SpikeGrasp: A Benchmark for 6-DoF Grasp Pose Detection from Stereo Spike Streams

Gao, Zhuoheng, Zhang, Jiyao, Xie, Zhiyong, Dong, Hao, Yu, Zhaofei, Chen, Rongmei, Chen, Guozhang, Huang, Tiejun

arXiv.org Artificial Intelligence 

Most robotic grasping systems rely on converting sensor data into explicit 3D point clouds, which is a computational step not found in biological intelligence. This paper explores a fundamentally different, neuro-inspired paradigm for 6-DoF grasp detection. We introduce SpikeGrasp, a framework that mimics the biological visuomotor pathway, processing raw, asynchronous events from stereo spike cameras, similarly to retinas, to directly infer grasp poses. Our model fuses these stereo spike streams and uses a recurrent spiking neural network, analogous to high-level visual processing, to iteratively refine grasp hypotheses without ever reconstructing a point cloud.
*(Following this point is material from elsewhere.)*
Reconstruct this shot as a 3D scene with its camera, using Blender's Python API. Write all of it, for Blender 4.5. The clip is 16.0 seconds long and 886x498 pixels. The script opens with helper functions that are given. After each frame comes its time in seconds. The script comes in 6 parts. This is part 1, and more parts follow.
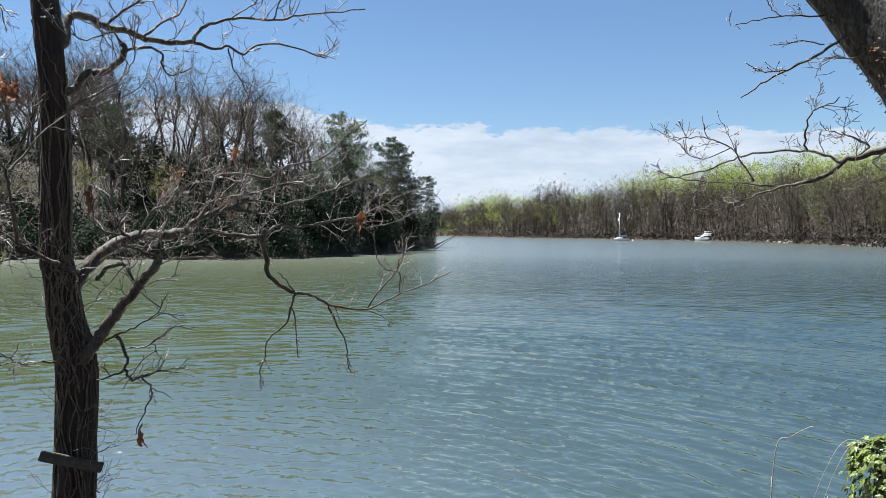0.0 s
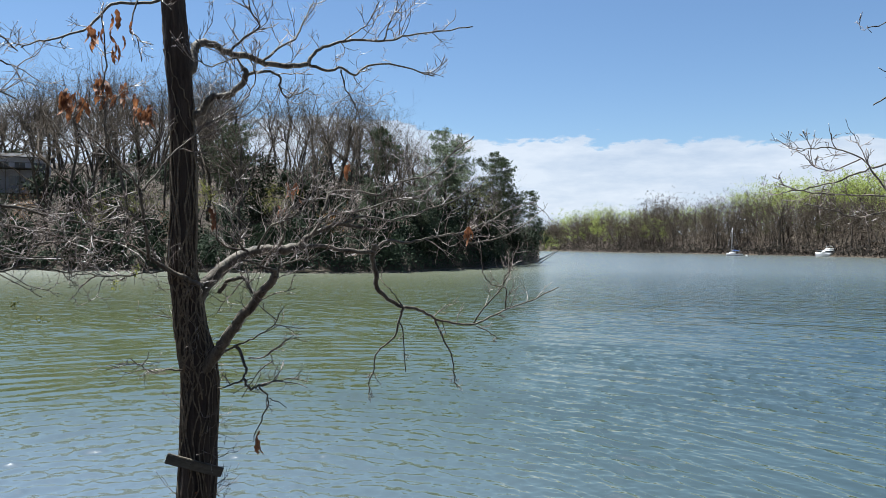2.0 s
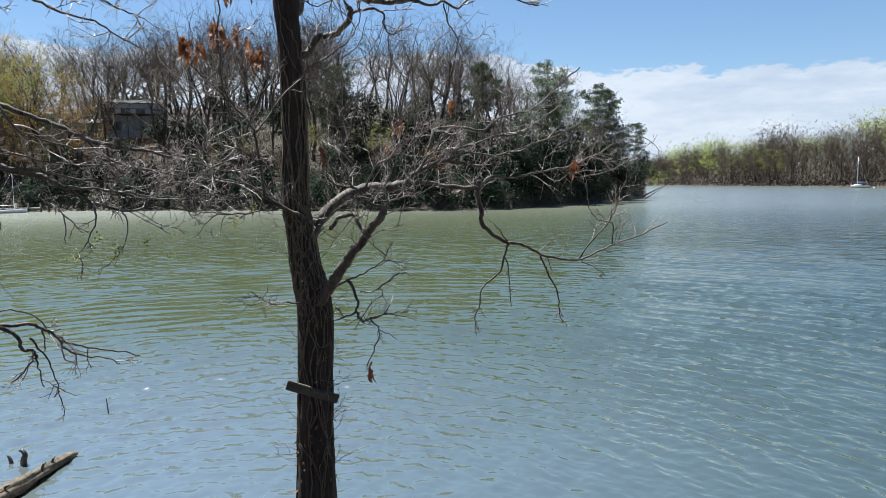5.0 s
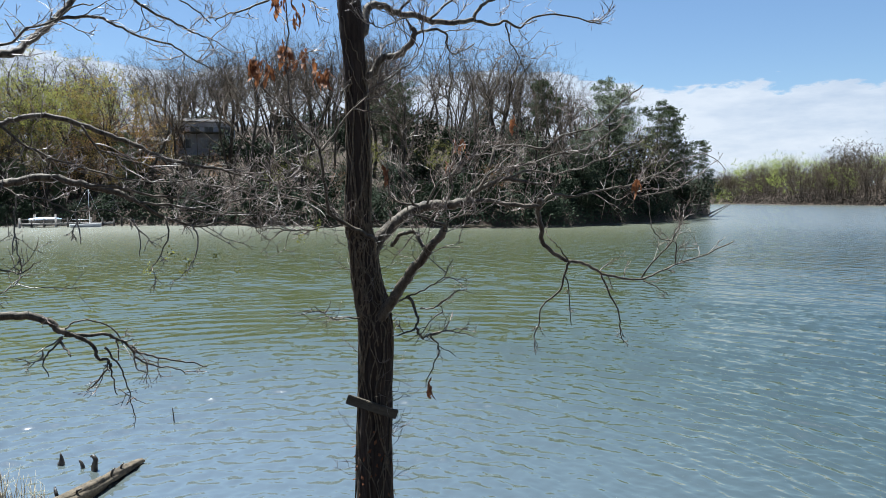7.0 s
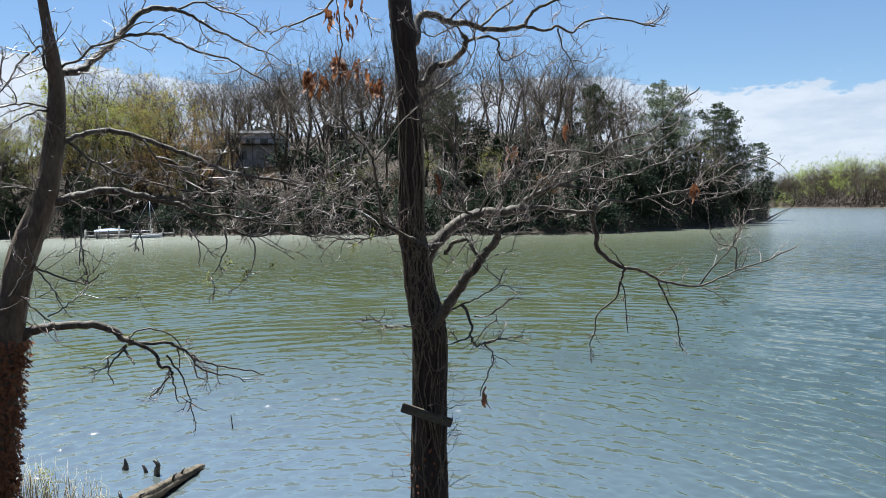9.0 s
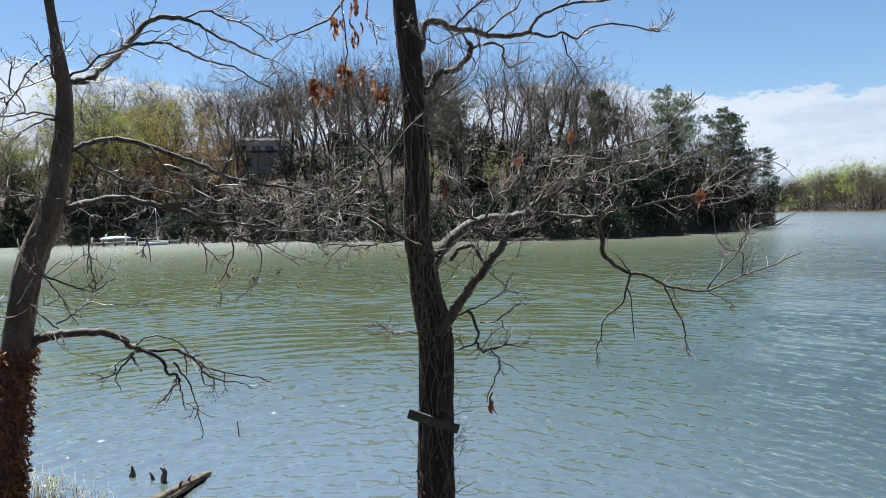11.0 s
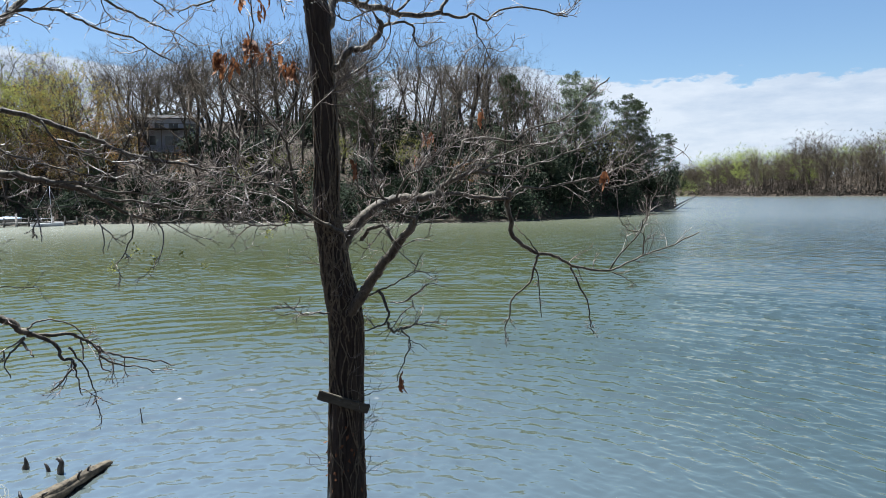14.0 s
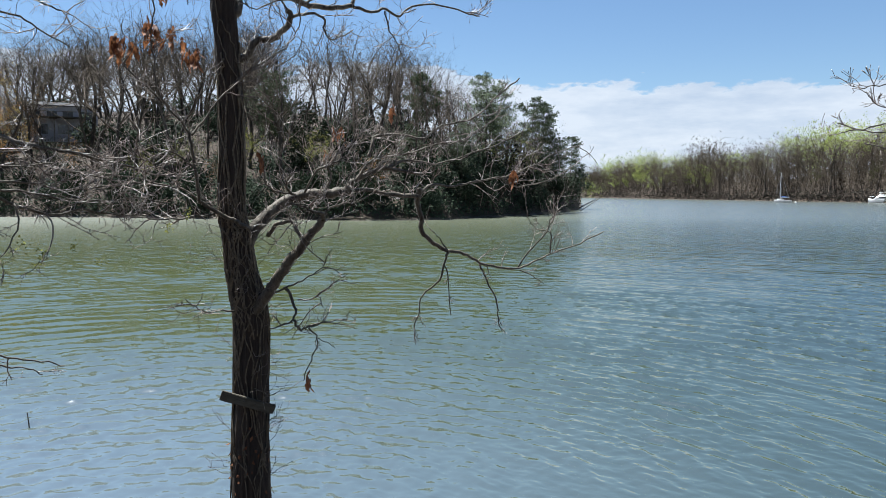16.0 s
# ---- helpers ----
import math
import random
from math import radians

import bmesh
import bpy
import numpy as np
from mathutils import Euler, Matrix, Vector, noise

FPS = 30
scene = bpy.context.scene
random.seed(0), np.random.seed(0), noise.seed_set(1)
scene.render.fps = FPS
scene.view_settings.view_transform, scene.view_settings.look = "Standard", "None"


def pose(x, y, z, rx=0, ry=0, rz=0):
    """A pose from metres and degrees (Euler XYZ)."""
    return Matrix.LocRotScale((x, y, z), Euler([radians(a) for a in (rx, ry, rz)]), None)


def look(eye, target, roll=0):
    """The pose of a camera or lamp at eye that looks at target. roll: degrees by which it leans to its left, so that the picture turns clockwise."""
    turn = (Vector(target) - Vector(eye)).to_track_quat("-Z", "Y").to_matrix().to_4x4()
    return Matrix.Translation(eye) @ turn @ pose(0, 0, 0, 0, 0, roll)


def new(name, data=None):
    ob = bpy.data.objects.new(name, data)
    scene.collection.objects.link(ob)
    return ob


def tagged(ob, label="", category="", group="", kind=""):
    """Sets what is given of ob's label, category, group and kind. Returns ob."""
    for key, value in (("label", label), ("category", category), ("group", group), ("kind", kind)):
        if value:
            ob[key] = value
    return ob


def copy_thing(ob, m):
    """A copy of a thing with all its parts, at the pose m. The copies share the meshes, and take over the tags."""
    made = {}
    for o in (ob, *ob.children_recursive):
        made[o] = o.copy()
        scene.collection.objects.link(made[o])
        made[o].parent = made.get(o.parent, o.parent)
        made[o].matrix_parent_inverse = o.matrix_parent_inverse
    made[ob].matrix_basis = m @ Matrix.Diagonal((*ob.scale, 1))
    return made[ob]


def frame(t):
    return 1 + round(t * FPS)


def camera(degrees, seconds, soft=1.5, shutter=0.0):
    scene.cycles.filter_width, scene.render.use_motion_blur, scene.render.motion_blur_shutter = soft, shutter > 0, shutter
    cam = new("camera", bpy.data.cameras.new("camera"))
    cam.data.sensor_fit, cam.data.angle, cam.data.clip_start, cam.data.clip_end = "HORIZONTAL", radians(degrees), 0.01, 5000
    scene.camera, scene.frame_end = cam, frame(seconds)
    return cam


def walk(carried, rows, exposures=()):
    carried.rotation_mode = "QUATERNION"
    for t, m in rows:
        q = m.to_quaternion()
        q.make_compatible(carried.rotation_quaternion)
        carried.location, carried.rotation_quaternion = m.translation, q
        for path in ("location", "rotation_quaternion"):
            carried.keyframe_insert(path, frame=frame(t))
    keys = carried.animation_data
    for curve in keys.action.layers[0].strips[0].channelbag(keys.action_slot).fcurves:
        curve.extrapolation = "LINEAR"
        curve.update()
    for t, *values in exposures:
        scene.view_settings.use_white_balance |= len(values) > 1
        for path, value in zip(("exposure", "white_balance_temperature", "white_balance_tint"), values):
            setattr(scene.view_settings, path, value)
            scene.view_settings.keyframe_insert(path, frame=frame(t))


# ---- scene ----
# light, exposure, white balance and water in one place
EXPO, KELVIN, SKY, SUNP, CLOUD = 2.05, 5740, 0.0285, 5.0, 0.21
CLOUD_LO, CLOUD_HI = 424.0, 444.0
OPEN_LAKE, COVE_LIT, SKY_SHEEN = (0.013, 0.020, 0.011), (0.035, 0.042, 0.015), (0.062, 0.075, 0.072)
WATER_ROUGH, WATER_IOR = (0.065, 0.232), 4.4
WAVE_END, WAVE_SLOPE, WAVE_CENTRE = 48.0, 0.050, (-4.4, 6.7)
# length, stretch along the crest, turn, height, detail
RIPPLES = [(0.26, 0.48, -30, 0.016, 1), (0.12, 0.5, -28, 0.007, 1), (0.22, 0.5, 12, 0.009, 1)]
FAR_WAVES = [(2.0, 0.45, -25, 0.20, 1), (0.60, 0.42, -32, 0.20, 1)]
# ---------------------------------------------------------------- camera
cam = camera(61.53, 16.0, soft=0.5)
EYE = 3.8                      # above the water
# seconds, eye (x, y, z from the first eye), yaw, pitch, roll: a slow pan by hand to the left and back
PATH = [
    (0.0, 0.000, 0.000, -0.000, 0.00, -1.50, 0.00),
    (0.5, -0.006, -0.004, -0.002, 1.67, -1.02, -0.01),
    (1.0, -0.011, -0.002, -0.000, 3.66, -0.50, -0.02),
    (1.5, -0.028, -0.004, 0.004, 5.77, -0.20, -0.07),
    (2.0, -0.033, -0.001, 0.006, 7.89, -0.38, -0.03),
    (2.5, -0.042, -0.005, -0.002, 9.67, -1.31, 0.07),
    (3.0, -0.046, 0.004, -0.013, 11.14, -2.83, 0.32),
    (3.5, -0.049, 0.002, -0.008, 12.32, -4.38, 0.61),
    (4.0, -0.051, -0.005, -0.007, 13.45, -5.41, 0.84),
    (6.5, -0.057, -0.051, 0.003, 19.04, -4.20, 0.60),
    (7.0, -0.058, -0.054, 0.002, 20.20, -3.80, 0.57),
    (7.5, -0.060, -0.061, 0.002, 21.41, -3.51, 0.70),
    (8.0, -0.067, -0.051, 0.004, 22.61, -3.37, 0.88),
    (8.5, -0.075, -0.041, 0.003, 23.77, -3.35, 0.98),
    (11.0, -0.076, -0.049, 0.004, 24.55, -2.68, 1.57),
    (11.5, -0.071, -0.052, -0.003, 23.61, -2.92, 1.83),
    (12.0, -0.065, -0.051, -0.007, 22.59, -3.42, 2.00),
    (12.5, -0.063, -0.050, -0.004, 21.51, -3.93, 1.99),
    (13.0, -0.063, -0.052, -0.006, 20.31, -4.18, 1.78),
    (13.5, -0.064, -0.050, -0.005, 19.13, -4.26, 1.44),
    (14.0, -0.061, -0.046, -0.010, 17.84, -4.22, 1.15),
    (14.5, -0.054, -0.052, -0.010, 16.42, -4.16, 0.98),
    (15.0, -0.054, -0.062, -0.011, 14.72, -4.06, 0.82),
    (15.5, -0.063, -0.041, -0.010, 12.86, -4.18, 0.45),
    (16.0, -0.068, -0.013, -0.020, 10.99, -4.44, 0.11),
]
walk(cam, [(t, pose(x, y, EYE + z, 90 + pitch, roll, yaw)) for t, x, y, z, yaw, pitch, roll in PATH],
     exposures=[(0.0, EXPO, KELVIN, 7), (16.0, EXPO, KELVIN, 7)])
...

To validate this approach, we built a large-scale synthetic benchmark dataset. Experiments show that SpikeGrasp surpasses traditional point-cloud-based baselines, especially in cluttered and textureless scenes, and demonstrates remarkable data efficiency. By establishing the viability of this end-to-end, neuro-inspired approach, SpikeGrasp paves the way for future systems capable of the fluid and efficient manipulation seen in nature, particularly for dynamic objects. The ability to pick up an arbitrary object is a fundamental measure of intelligence for an autonomous robot. The prevailing approach to this grasp detection problem follows a distinct geometry-first pipeline: capture a scene with sensors, reconstruct a 3D geometric model (typically a point cloud) and then analyze this model for a viable grasp (Fang et al., 2020; Gui et al., 2025). This paradigm is logical from a computer graphics perspective, but is a significant departure from how biological systems operate. The brain does not compute or store explicit point clouds to decide how to grasp a coffee cup (Cao et al., 2025); it leverages a continuous stream of sensory information processed through a highly efficient neural architecture.